On the second day of my job as an engineering co-op with United Airlines in 1992, I attended the 40th anniversary celebration of an employee whom I will call Dan. Dan had been a mechanic at the airline specializing in engine maintenance. He was a quick learner and shortly after he started, he mastered the piston engine that was on many airliners of the era. And over the years he reinvented himself and mastered the turboprop, the turbofan and the turbojet engines. I bet if United Airlines ever bought a plane with a scramjet – this mechanic would have reinvented himself again as the best scramjet repairer in the business. Forty years hence he was going strong and was happily looking forward to working on the massive new engines that were then slated to come out for Boeing 777 in a few years.

I have always wondered why certain people don’t get fazed by changing technology and platforms, while others having mastered something, hug it dearly and never want to let go. While Dan reskilled and reinvented himself many times over, many of us struggle to adapt to changes. We all know people that have had a hard time parting with their servers and moving to the cloud, and others who can’t seem to get the rhythm of agile programming and cling to the known and perhaps safe waterfall approach.

Microsoft CEO, Satya Nadella, in his book Hit Refresh, talks about organizations that value and promote a fixed and rigid mindset. Each employee must prove to everyone that that he or she knows it all and is the smartest person in the room. In such environments, it is understandable that mastery of a technology, or methodology or software package can be the pathway to corporate success.

In Mindset: The New Psychology of Success, Professor Carol Dweck posits that our brains are quite malleable and can easily shift from a fixed mindset to a growth mindset with the right type of organizational support. An organization that supports and recognizes that taking on new challenges will at times be a struggle; and that is not a reflection of low-ability but a part of growing and learning.
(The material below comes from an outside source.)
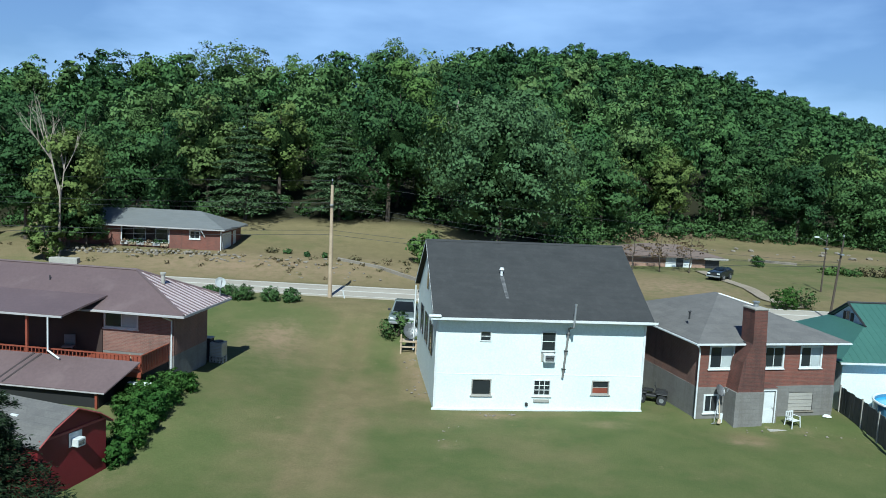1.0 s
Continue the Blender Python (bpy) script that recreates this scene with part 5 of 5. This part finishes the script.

We at XtremeLabs believe that there is an emerging economy based on the growth mindset and on learning – we like to call it the Learn It All Economy. Learning and growth will not be in phases (2-year vocational training or 4-year high education) but will be constant and throughout our career and beyond. In the learning economy, we will shift from the know it all mindset to the growth focused learn it all mindset.

We are building and delivering innovative products and services that power the learn it all economy. Our hands-on labs offering today gives hundreds of thousands of learners around the world the ability to gain new skills through real world interaction with technology and provides instant feedback on how their learning is progressing. So, whether you are a person striving to gain new skills in Baku or Bali, Valetta or Valencia, our labs platform is a safe place to struggle, learn and master!